Thursday, March 12, 2009

Four-character Phrase: 官尊民卑

I came across an interesting term in a Japanese blog:

官尊民卑 【かんそんみんぴ】 (n) respecting the authorities and denigrating ordinary citizens

Even though it was new to me, it was understandable because it had the same structure as

男尊女卑 【だんそんじょひ】 (n) male domination of women; male chauvinism; subjection of women

I looked for a clear definition to get a sense of the context, nuance, etc., and came across this sentence in Wikipedia:


My translation: "Just as a subordinate follows the orders of his/her superior within an organization, there is a theory that there is tendency in Japanese society toward authoritarianism in which the citizens are compelled to obey the Military and the Bureaucracy."

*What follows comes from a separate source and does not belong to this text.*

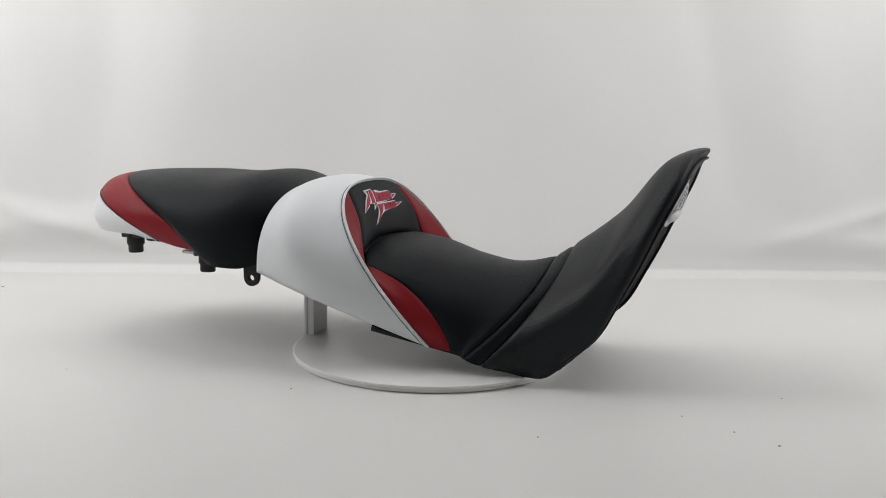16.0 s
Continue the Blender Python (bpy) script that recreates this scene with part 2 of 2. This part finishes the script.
# ---- studio ----
def studio():
    def back(x, z):
        y = 0.622 + 0.028 * x
        hi = smoothstep(z / 0.5)
        y += hi * (0.014 * math.sin(4.3 * x + 0.9) + 0.006 * math.sin(11 * x + 2.0 + 1.5 * z))
        # soft creases where the cloth hangs from its corners
        for cx, lean, wide, deep in ((0.60, 0.24, 0.05, 0.014), (0.74, 0.10, 0.07, -0.020), (0.86, 0.22, 0.04, 0.008), (-0.66, -0.12, 0.06, 0.014), (-0.50, -0.16, 0.05, -0.006), (-0.80, 0.05, 0.05, -0.010), (0.10, 0.35, 0.12, 0.004), (-0.15, -0.30, 0.09, 0.004)):
            y += deep * math.exp(-((x - cx + lean * (z - 0.3)) / wide) ** 2) * smoothstep((z - 0.02) / 0.3)
        y -= 0.013 * math.exp(-((z - 0.088 - 0.05 * (x + 0.9)) / 0.032) ** 2) * smoothstep((-x - 0.42) / 0.35)
        y -= 0.009 * math.exp(-((z - 0.080 + 0.05 * (x - 0.8)) / 0.03) ** 2) * smoothstep((x - 0.55) / 0.35)
        # slanting tucks towards the lower corners
        y -= 0.009 * math.exp(-((z - 0.035 + 0.32 * (x + 0.55)) / 0.022) ** 2) * smoothstep((-x - 0.5) / 0.2)
        y -= 0.008 * math.exp(-((z - 0.045 - 0.30 * (x - 0.62)) / 0.022) ** 2) * smoothstep((x - 0.6) / 0.2)
        return y
    bm = bmesh.new()
    rows = []
    for i in range(121):
        h = 1.56 * (i / 120) ** 2.0
        z = FLOOR + h
        foot = 0.021 * max(0.0, 1 - h / 0.015) - 0.002 * math.exp(-((h - 0.035) / 0.02) ** 2)
        rows.append([bm.verts.new((x, back(x, h) - foot * (1 + 0.15 * math.sin(6 * x)), z)) for x in np.linspace(-1.3, 1.3, 161)])
    for a, b in zip(rows, rows[1:]):
        for k in range(160):
            bm.faces.new((a[k], a[k + 1], b[k + 1], b[k]))
    tagged(thicken(link("wall_back", bm, FABRIC), 0.004), "white fabric back wall of a studio tent", "wall", kind="structure")
    bm = bmesh.new()
    box(bm, (-1.3, -2.3, FLOOR - 0.03), (1.3, 0.78, FLOOR))
    tagged(link("floor", bm, SHEET, smooth=False), "matt white studio table sheet", "floor", kind="structure")
    # side walls stand out of view, added to bounce light inward
    for name, x0 in (("wall_west", -1.3), ("wall_east", 1.3)):
        bm = bmesh.new()
        box(bm, (x0 - 0.02, -2.3, FLOOR - 0.03), (x0 + 0.02, 0.8, 1.55))
        tagged(link(name, bm, FABRIC, smooth=False), "unseen white fabric side wall of a studio tent, added to bounce light", "wall", kind="structure")
    # added out of view: dark wall that keeps bounced light off the front faces
    bm = bmesh.new()
    box(bm, (-1.3, -2.34, FLOOR - 0.03), (1.3, -2.3, 1.55))
    tagged(link("unseen_wall_front", bm, UNSEEN_DARK, smooth=False), "unseen dark grey wall, added in place of a dim room at the open front", "wall", kind="structure")
    # roof, also out of view, closes the box and bounces light down
    bm = bmesh.new()
    box(bm, (-1.32, -2.34, 1.55), (1.32, 0.82, 1.58))
    tagged(link("ceiling", bm, FABRIC, smooth=False), "unseen white fabric tent roof, added to bounce light", "ceiling", kind="structure")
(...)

OK, so based on that, I think a close translation of 官尊民卑 is statism. Here's the Wikipedia entry for statism:

Statism (or Etatism) is a term that may refer to any of the following:
Government having a major role in the direction of the economy, both through state-owned enterprises and indirectly through the central planning of overall economy.[1]
The "concentration of economic controls and planning in the hands of a highly centralized government."[2] The Fascist concept of statism which holds that "basic concept that sovereignty is vested not in the people but in the national state, and that all individuals and associations exist only to enhance the power, the prestige, and the well-being of the state. The fascist concept of statism repudiates individualsm and exalts the nation as an organic body headed by the Supreme Leader and nurtured by unity, force, and discipline."

Sounds like 官尊民卑 to me!

NB: At first I thought "dirigism" might work, but that seems limited to economic planning. Here's Wiki:

"Dirigisme (from the French) (in English also "dirigism" although per the OED both spellings are used) is an economic term designating an economy where the government exerts strong directive influence. While the term has occasionally been applied to centrally planned economies, where the government effectively controls production and allocation of resources (in particular, to certain socialist economies where the national government owns the means of production), it originally had neither of these meanings when applied to France, and generally designates a mainly capitalist economy with strong economic participation by government. Most modern economies can be characterized as dirigiste to some degree – for instance, governmental action may be exercised through subsidizing research and developing new technologies, or through government procurement, especially military (i.e. a form of mixed economy)."